Unifying in-buffer completion and xref identifier completion might be 
beneficial, but it's not easy to do.

I only changed the cross-reference, since there's no node named "Tags"
anymore; and etags is one of xref backends.

etags contains an Xref backend (which is mostly a set of functions that have both "xref" and "etags" in their names), but I wouldn't call the whole etags package an Xref backend.

In particular, tags-completion-at-point-function is not used by the Etags Xref backend. They both delegate to tags-lazy-completion-table, however.

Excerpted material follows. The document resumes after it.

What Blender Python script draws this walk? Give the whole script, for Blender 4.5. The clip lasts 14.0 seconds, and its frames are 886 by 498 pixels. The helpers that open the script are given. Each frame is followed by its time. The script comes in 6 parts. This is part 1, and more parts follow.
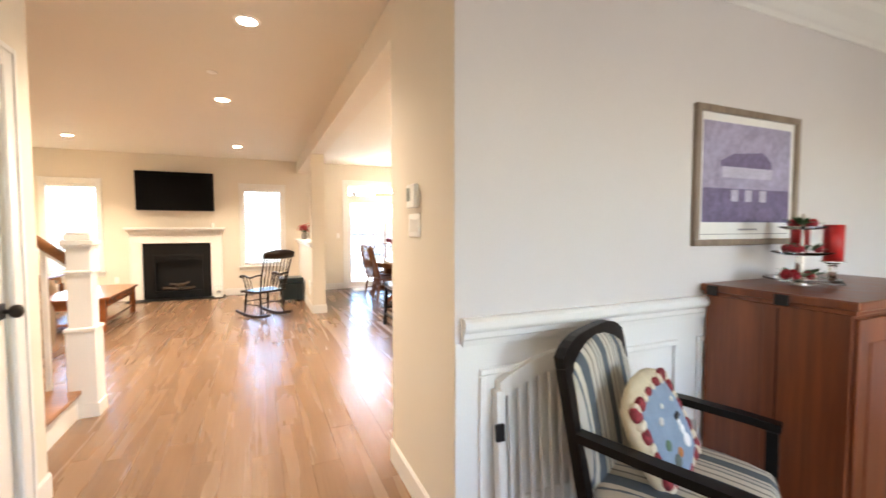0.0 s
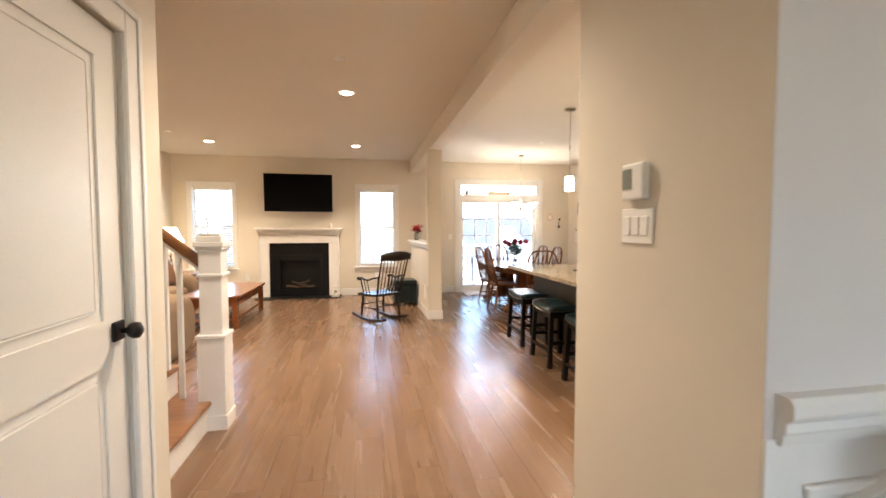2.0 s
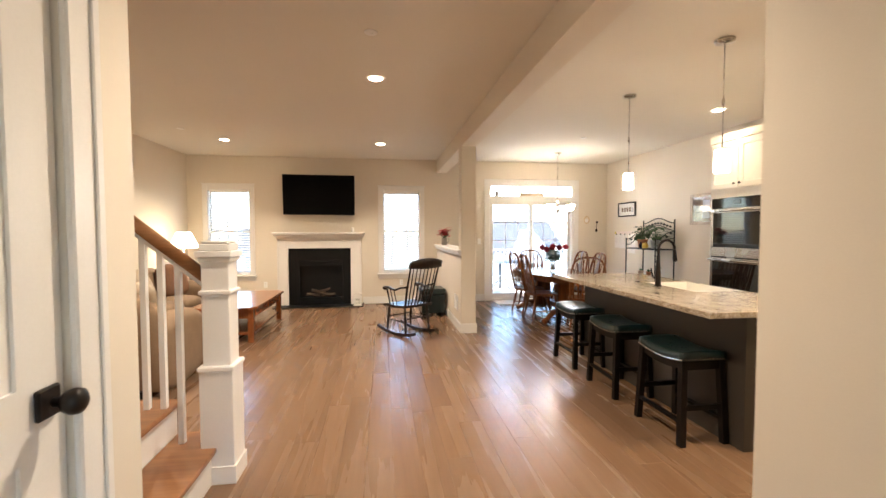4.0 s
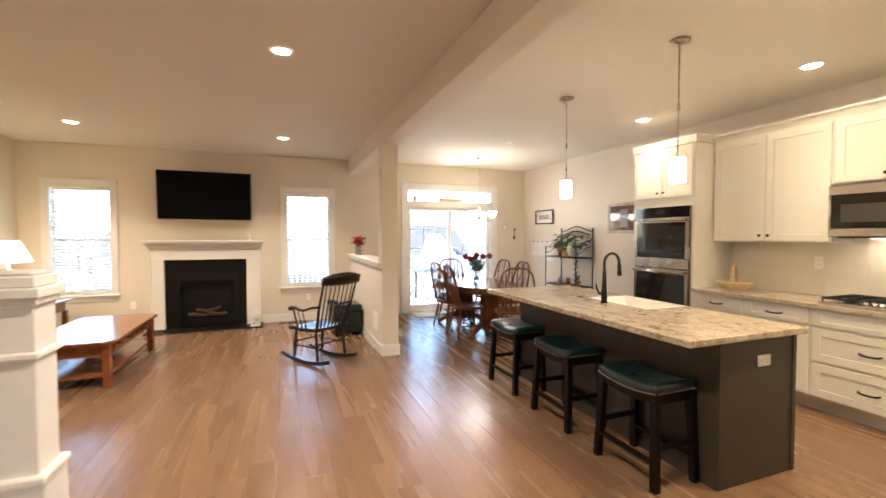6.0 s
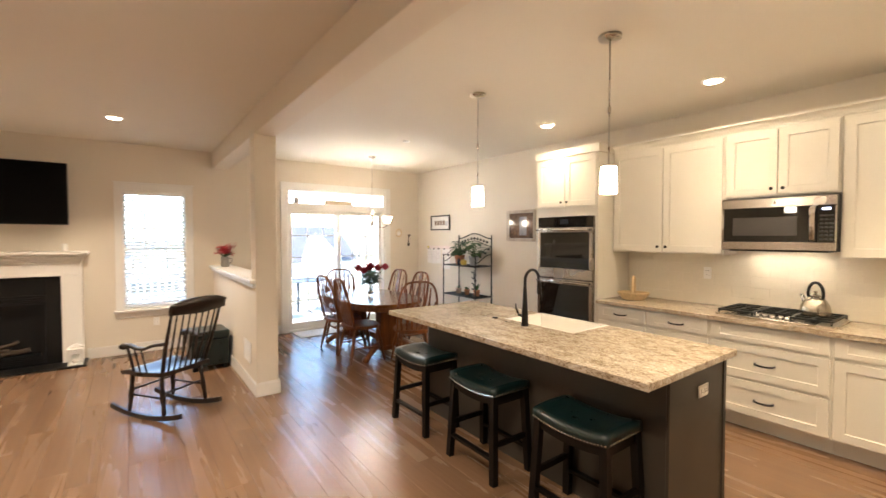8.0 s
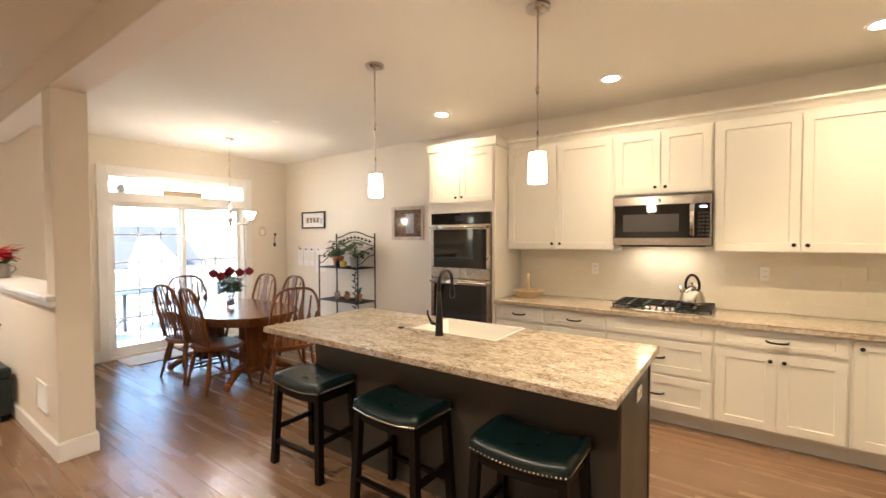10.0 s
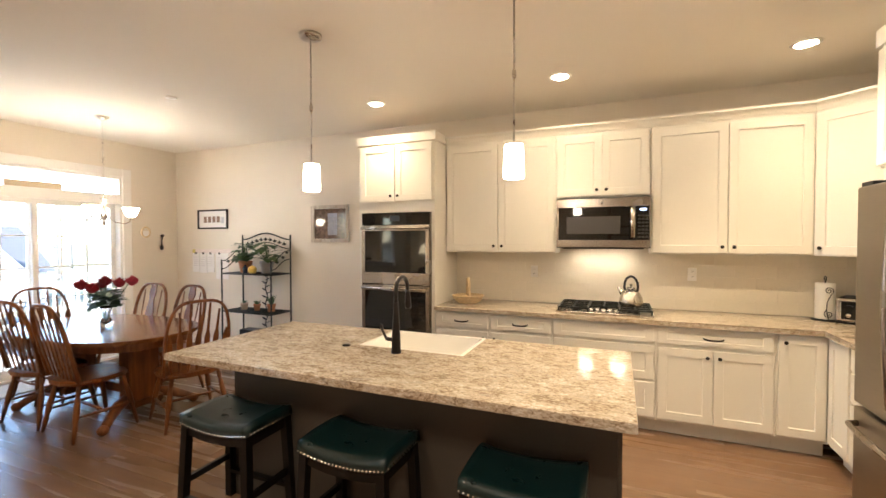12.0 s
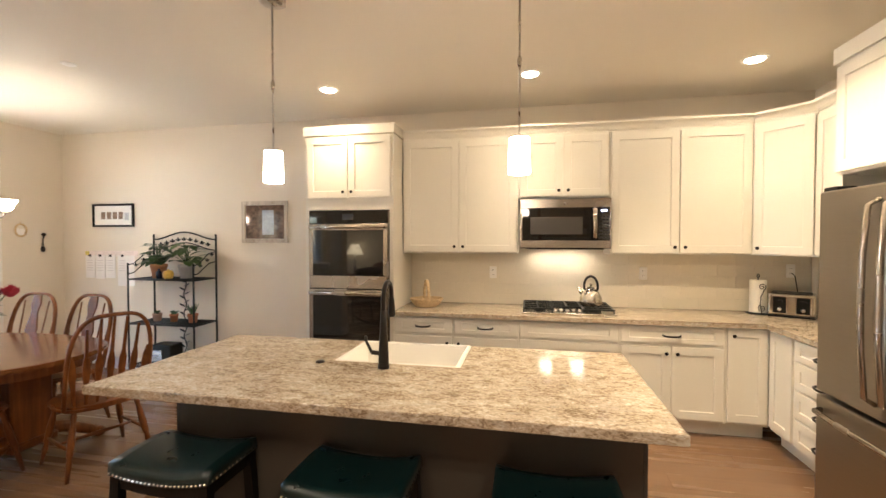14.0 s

So I think this sentence confuses things by implying that Xref backends are responsible for in-buffer completion. I.e., in practical terms, implying that one could register a new Xref backend (by adding an element to xref-backend-functions), and that would take care of completion support. Which isn't true.

Are you saying that
completion-at-point has been changed not to use the tags table when
the Semantic mode is not enabled?  Or are you saying that this text
was incorrect even before my changes, and we didn't use tags tables
even before xref was added?

I wouldn't call the text entirely accurate before (since it only lists Emacs Lisp mode as an exception, implying all other modes use etags for completion). But it's the new text that I'm really worried about.